I received a very good question this week to which I did not have the answer, I had a feeling but that is not enough. The question was if Storage vMotion would be “throttled” by Storage IO Control. As I happened to have a couple of meetings scheduled this week with the actual engineers I asked the question and this was their answer:
Storage IO Control can throttle Storage vMotion when the latency threshold is exceeded. The reason for this being is that Storage vMotion is “billed” to the virtual machine.
This basically means that if you initiate a Storage vMotion the “process” belongs to the VM and as such if the host is throttled the Storage vMotion process might be throttled as well by the local scheduler(SFQ) depending on the amount of shares that were originally allocated to this virtual machine. Definitely something to keep in mind when doing a Storage vMotion of a large virtual machine as it could potentially lead to an increase of the amount of time it takes for the Storage vMotion to complete. Don’t get me wrong, that is not necessarily a negative thing cause at the same time it will prevent that particular Storage vMotion to consume all available bandwidth.
afokkema says
But what happens when you use VAAI enabled storage?
Jason Boche says
@afokkema In situations where VAAI enabled storage performs the offloaded heavy lifting, vSphere isn’t buried in the detail of the operation. It initiates the action and the storage lets vSphere know when the action has been completed. That may be a highly simplified version of the process but that is what I have gathered from EMC slideware. I would assume the storage provides progress updates along the way as vSphere tracks this progress with a % compelte bar in the vSphere Client. My assumption is that SIOC isn’t able to queue VAAI qualified actions. Perhaps Duncan or a product manager can chime in on this. I’m curious as well.
AndreTheGiant says
I’ve make some tests some weeks ago (but I want to repeat on a different environment to be sure on the results) and seems that VAAI “jobs” are “out of control”.
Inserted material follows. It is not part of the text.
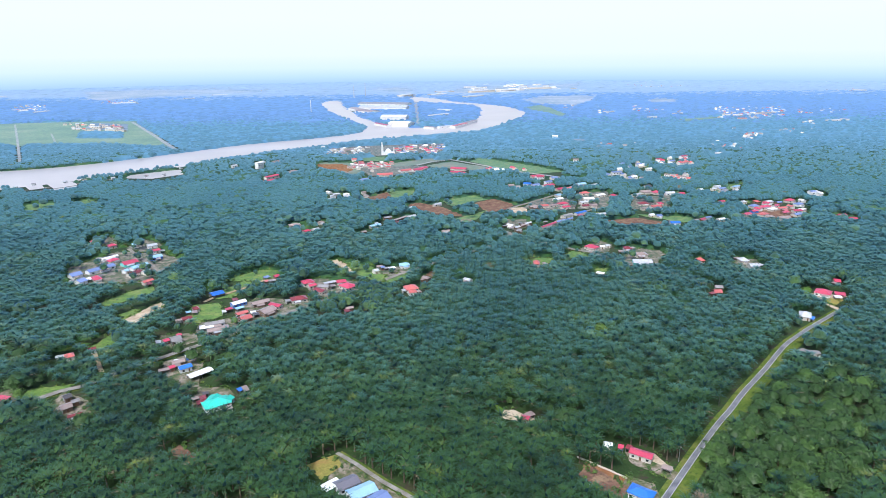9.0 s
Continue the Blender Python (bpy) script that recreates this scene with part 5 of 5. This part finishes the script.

I’m also curios to see the official reply.
Duncan says
I haven’t asked the engineers but thinking about it my explanation would be:
SIOC throttles hosts based on the fact that a specific latency threshold is exceeded. Based on that the host itself will by using the local scheduler throttle a specific VM. However in this case the action is offloaded to the array, as such the latency will more than likely not go to that level and if it does the task cannot be throttled as it is happening on the “back-end” and not on the front end.
Riker82 says
Hi Duncan,
Will VAAI be extended? Cause at the moment is very restricted to very few occasion. For example: cloning of a power off vm, on the same datastore… And nothing else.
Duncan Epping says
Yes we are working on that. Can’t say when/what though.
AFidel says
By far the most useful of the VAAI functions in the first round is the block level locking as it all but eliminates the need to break up VM’s just to accommodate locking.
chethan says
Thought of providing some more clarity on storage vMotion + SIOC. The explanation was going to be longer, hence decided to just blog on my website. Check it out for details: http://voiceforvirtual.com/2011/01/21/sioc-and-svmotion/
JP says
Hi Duncan,
Any word on Storage DRS? I know they said at VMworld it could be years but I can’t wait to see it.
Thanks!
Duncan Epping says
Sorry, I am not allowed to talk about futures.
Roy Freeman says
Hi Duncan
Now that SDRS is no longer a future, please could you update us on the impact of SIOC on SDRS-initiated Storage vMotions?
Also, is it possible to restrict the number of concurrent Storage vMotions on any given host? I believe there’s already a limit of 2 concurrent svMotions per host. Is there a way to restrict this further if there’s a concern about the load imposed on a host in a non-VAAI environment?